*** Information shown ***

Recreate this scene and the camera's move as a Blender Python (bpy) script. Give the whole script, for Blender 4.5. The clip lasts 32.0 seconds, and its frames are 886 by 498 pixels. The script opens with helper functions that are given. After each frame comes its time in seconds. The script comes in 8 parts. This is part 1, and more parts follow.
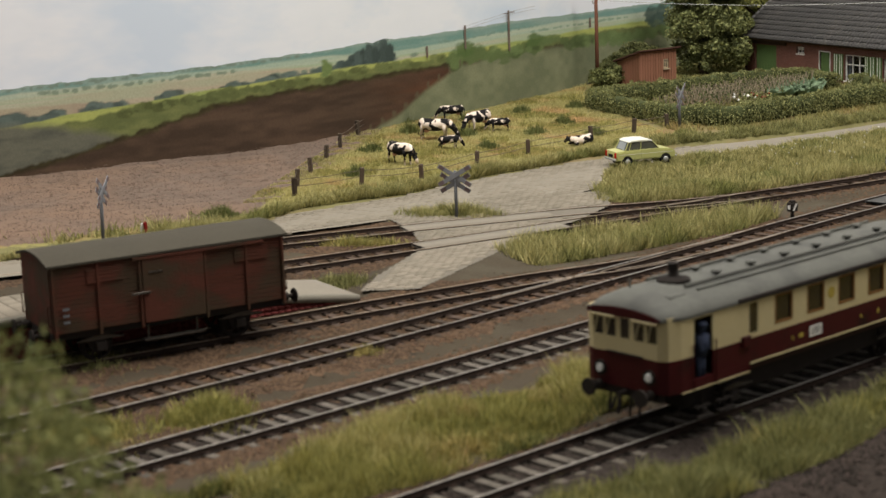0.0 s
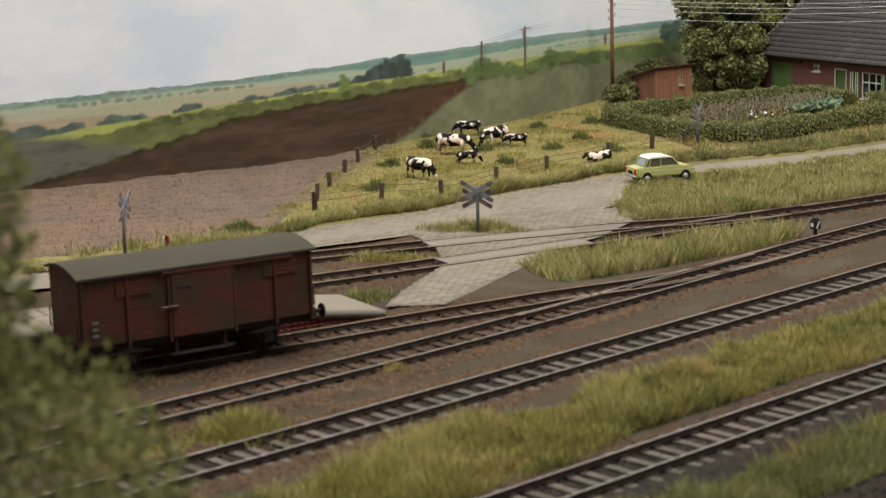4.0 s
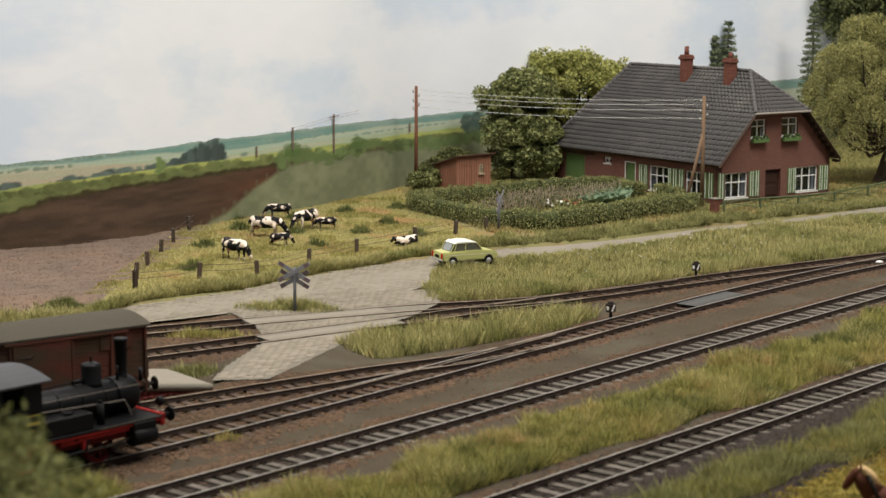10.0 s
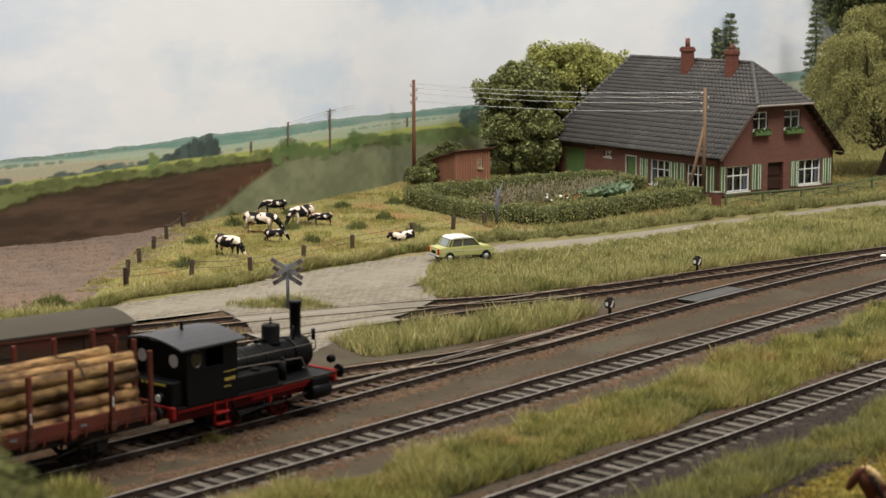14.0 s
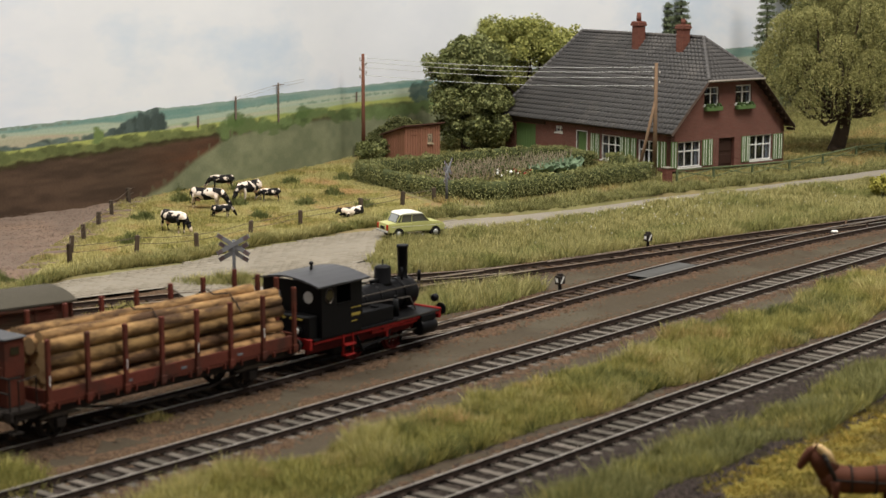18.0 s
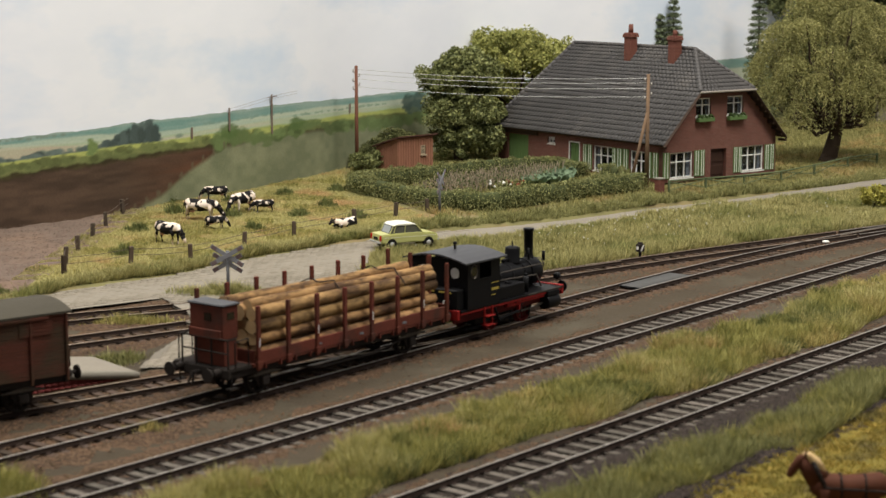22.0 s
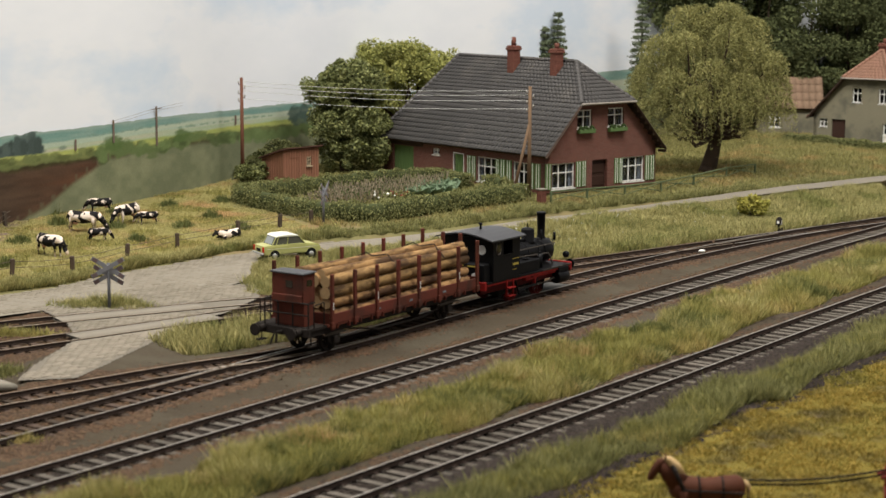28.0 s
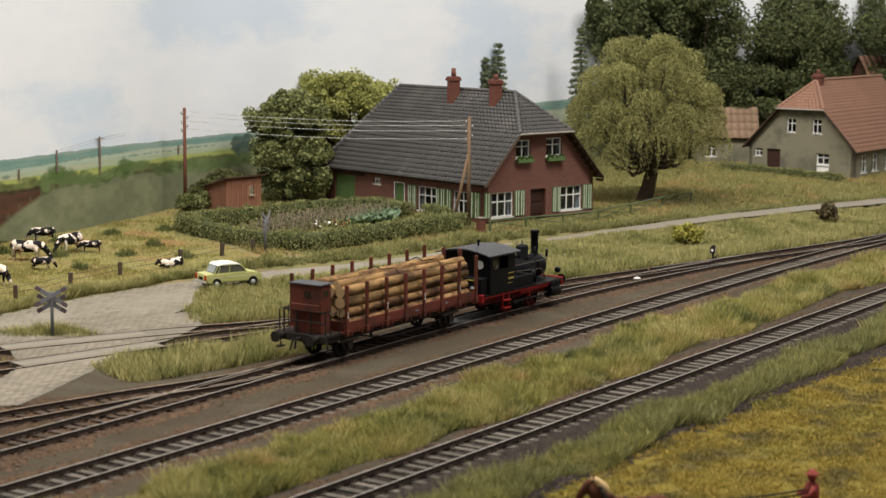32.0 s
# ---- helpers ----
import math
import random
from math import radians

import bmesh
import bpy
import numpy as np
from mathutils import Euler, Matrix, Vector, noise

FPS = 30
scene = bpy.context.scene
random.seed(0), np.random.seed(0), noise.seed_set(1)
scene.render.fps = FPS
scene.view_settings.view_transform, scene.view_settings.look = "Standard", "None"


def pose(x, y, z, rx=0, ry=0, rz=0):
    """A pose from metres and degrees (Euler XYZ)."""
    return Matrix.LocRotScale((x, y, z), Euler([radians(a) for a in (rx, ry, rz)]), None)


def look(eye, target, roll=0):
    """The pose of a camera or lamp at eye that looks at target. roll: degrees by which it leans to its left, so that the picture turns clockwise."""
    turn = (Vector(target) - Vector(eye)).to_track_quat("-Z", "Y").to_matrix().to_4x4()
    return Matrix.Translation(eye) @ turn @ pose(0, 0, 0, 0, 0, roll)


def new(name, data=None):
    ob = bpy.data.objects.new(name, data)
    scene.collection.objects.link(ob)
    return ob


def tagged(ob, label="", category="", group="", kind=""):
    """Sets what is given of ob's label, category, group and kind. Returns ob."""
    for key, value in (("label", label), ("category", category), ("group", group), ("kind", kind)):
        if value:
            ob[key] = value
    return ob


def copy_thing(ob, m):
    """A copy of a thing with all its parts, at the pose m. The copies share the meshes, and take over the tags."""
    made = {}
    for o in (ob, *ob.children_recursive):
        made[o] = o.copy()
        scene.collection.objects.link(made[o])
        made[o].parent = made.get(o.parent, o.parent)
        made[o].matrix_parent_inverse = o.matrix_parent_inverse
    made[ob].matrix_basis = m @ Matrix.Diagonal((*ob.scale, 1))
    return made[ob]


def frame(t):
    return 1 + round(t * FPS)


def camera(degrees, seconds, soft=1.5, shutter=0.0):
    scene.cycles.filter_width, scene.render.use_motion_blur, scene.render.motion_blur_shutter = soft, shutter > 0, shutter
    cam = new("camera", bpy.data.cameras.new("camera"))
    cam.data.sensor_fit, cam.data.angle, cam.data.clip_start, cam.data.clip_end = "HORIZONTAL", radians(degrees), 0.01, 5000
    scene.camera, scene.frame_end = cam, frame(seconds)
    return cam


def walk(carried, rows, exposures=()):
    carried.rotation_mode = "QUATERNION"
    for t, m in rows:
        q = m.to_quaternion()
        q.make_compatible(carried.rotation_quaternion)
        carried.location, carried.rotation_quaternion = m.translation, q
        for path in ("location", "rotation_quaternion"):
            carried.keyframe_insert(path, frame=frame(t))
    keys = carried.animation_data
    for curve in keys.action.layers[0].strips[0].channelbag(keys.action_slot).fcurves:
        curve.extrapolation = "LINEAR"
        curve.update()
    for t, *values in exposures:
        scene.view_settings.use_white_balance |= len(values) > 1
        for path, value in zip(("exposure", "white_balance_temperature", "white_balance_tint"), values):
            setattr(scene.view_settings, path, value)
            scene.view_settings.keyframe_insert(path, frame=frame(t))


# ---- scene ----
# The place is a model railway in the scale 1:87. Lengths below are in metres of the
# full-size original; U turns them into true metres of the model.
U = 1 / 87
cam = camera(27.9, 32.0, soft=1.5, shutter=0.4)
cam.data.dof.use_dof, cam.data.dof.focus_distance, cam.data.dof.aperture_fstop = True, 92 * U, 38.0
PATH = [
    (0, (1.27, 1.94, 13.76), (-11.91, 79.21, -2.20), -2.24),
    (0.5, (1.13, 1.98, 13.75), (-11.84, 79.31, -2.13), -2.13),
    (1, (0.97, 2.12, 13.70), (-11.97, 79.46, -2.12), -2.09),
    (1.5, (0.80, 2.08, 13.73), (-12.20, 79.42, -2.05), -2.01),
    (2, (0.73, 2.00, 13.75), (-12.35, 79.34, -1.96), -2.00),
    (2.5, (0.57, 2.08, 13.70), (-12.49, 79.45, -1.87), -1.96),
    (3, (0.59, 2.05, 13.70), (-12.48, 79.44, -1.80), -1.98),
    (3.5, (0.45, 2.03, 13.73), (-12.66, 79.43, -1.68), -1.94),
    (5.5, (0.14, 1.12, 13.92), (-13.03, 78.64, -0.79), -1.71),
    (6, (-0.04, 0.71, 13.97), (-12.68, 78.38, -0.46), -1.50),
    (6.5, (-0.07, 0.37, 14.02), (-11.09, 78.33, -0.13), -1.23),
    (7, (-0.03, -0.14, 14.18), (-9.84, 78.02, 0.26), -0.97),
    (7.5, (-0.15, -0.78, 14.25), (-8.95, 77.58, 0.76), -0.74),
    (8, (-0.37, -1.00, 14.30), (-8.30, 77.52, 1.22), -0.54),
    (8.5, (-0.62, -1.32, 14.33), (-6.84, 77.41, 1.55), -0.13),
    (9, (-0.63, -1.81, 14.44), (-5.69, 77.05, 1.97), 0.01),
    (9.5, (-0.58, -1.97, 14.44), (-4.74, 76.99, 2.29), 0.04),
    (10, (-0.46, -2.19, 14.50), (-4.10, 76.84, 2.62), 0.09),
    (10.5, (-0.51, -2.11, 14.50), (-3.81, 76.97, 2.85), 0.11),
    (11, (-0.28, -2.23, 14.52), (-3.50, 76.88, 3.03), 0.01),
    (11.5, (-0.30, -1.94, 14.47), (-3.66, 77.17, 3.07), -0.01),
    (12, (-0.24, -1.32, 14.36), (-3.73, 77.79, 3.01), -0.11),
    (12.5, (-0.28, -0.97, 14.27), (-3.97, 78.12, 2.82), -0.12),
    (13, (-0.36, -0.84, 14.30), (-4.18, 78.21, 2.63), -0.07),
    (13.5, (-0.37, -0.69, 14.22), (-4.17, 78.34, 2.38), -0.08),
    (14, (-0.13, -0.71, 14.23), (-3.98, 78.28, 2.20), -0.20),
    (14.5, (-0.25, -0.49, 14.21), (-3.76, 78.49, 1.98), -0.09),
    (16.5, (-0.39, 0.51, 14.03), (-2.86, 79.43, 1.14), 0.07),
    (17, (-0.30, 0.34, 14.05), (-2.46, 79.24, 1.03), 0.05),
    (17.5, (-0.21, 0.18, 14.06), (-2.11, 79.08, 0.99), 0.05),
    (18, (-0.02, 0.16, 14.10), (-1.72, 79.06, 0.99), 0.03),
    (18.5, (0.01, 0.16, 14.05), (-1.51, 79.08, 1.01), -0.01),
    (19, (0.01, -0.01, 14.09), (-1.38, 78.91, 1.08), -0.02),
    (19.5, (0.15, -0.10, 14.16), (-1.26, 78.82, 1.14), -0.04),
    (20, (0.14, -0.11, 14.09), (-1.33, 78.83, 1.19), -0.10),
    (20.5, (0.06, -0.19, 14.16), (-1.41, 78.75, 1.29), 0.01),
    (21, (0.10, -0.29, 14.18), (-1.43, 78.67, 1.39), -0.02),
    (21.5, (0.05, -0.24, 14.17), (-1.44, 78.73, 1.45), 0.00),
    (22, (0.02, -0.19, 14.13), (-1.40, 78.79, 1.52), -0.03),
    (22.5, (0.07, -0.28, 14.18), (-1.20, 78.71, 1.58), 0.00),
    (23, (0.18, -0.43, 14.22), (-0.89, 78.57, 1.66), -0.02),
    (23.5, (0.29, -0.53, 14.21), (-0.56, 78.49, 1.76), -0.03),
    (24, (0.40, -0.54, 14.20), (-0.02, 78.50, 1.84), -0.09),
    (24.5, (0.54, -0.64, 14.25), (0.52, 78.41, 1.94), -0.10),
    (26.5, (0.45, -0.44, 14.19), (2.12, 78.59, 1.92), 0.19),
    (27, (0.63, -0.67, 14.28), (2.76, 78.35, 1.96), 0.22),
    (27.5, (0.73, -0.88, 14.24), (3.43, 78.14, 2.03), 0.19),
    (28, (0.76, -1.17, 14.33), (3.95, 77.83, 2.16), 0.21),
    (28.5, (0.59, -1.33, 14.41), (4.22, 77.67, 2.33), 0.38),
    (29, (0.59, -1.42, 14.41), (4.61, 77.58, 2.47), 0.44),
    (29.5, (0.53, -1.57, 14.39), (4.99, 77.43, 2.63), 0.47),
    (30, (0.50, -1.93, 14.47), (5.35, 77.08, 2.87), 0.54),
    (30.5, (0.79, -2.27, 14.54), (5.90, 76.74, 3.08), 0.45),
    (31, (0.97, -2.52, 14.59), (6.36, 76.50, 3.31), 0.36),
    (31.5, (0.99, -2.67, 14.59), (6.58, 76.36, 3.52), 0.33),
    (32, (0.98, -2.68, 14.58), (6.62, 76.37, 3.65), 0.36),
]
walk(cam, [(t, look(Vector(eye) * U, Vector(target) * U, roll)) for t, eye, target, roll in PATH],
     exposures=[(0.0, -0.12), (3.5, -0.1), (6.0, 0.0), (9.0, 0.03), (32.0, 0.03)])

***

Task objective:
Pick out, from the lines above, every one that contains the string "render".

The completed task:
scene.render.fps = FPS
    scene.cycles.filter_width, scene.render.use_motion_blur, scene.render.motion_blur_shutter = soft, shutter > 0, shutter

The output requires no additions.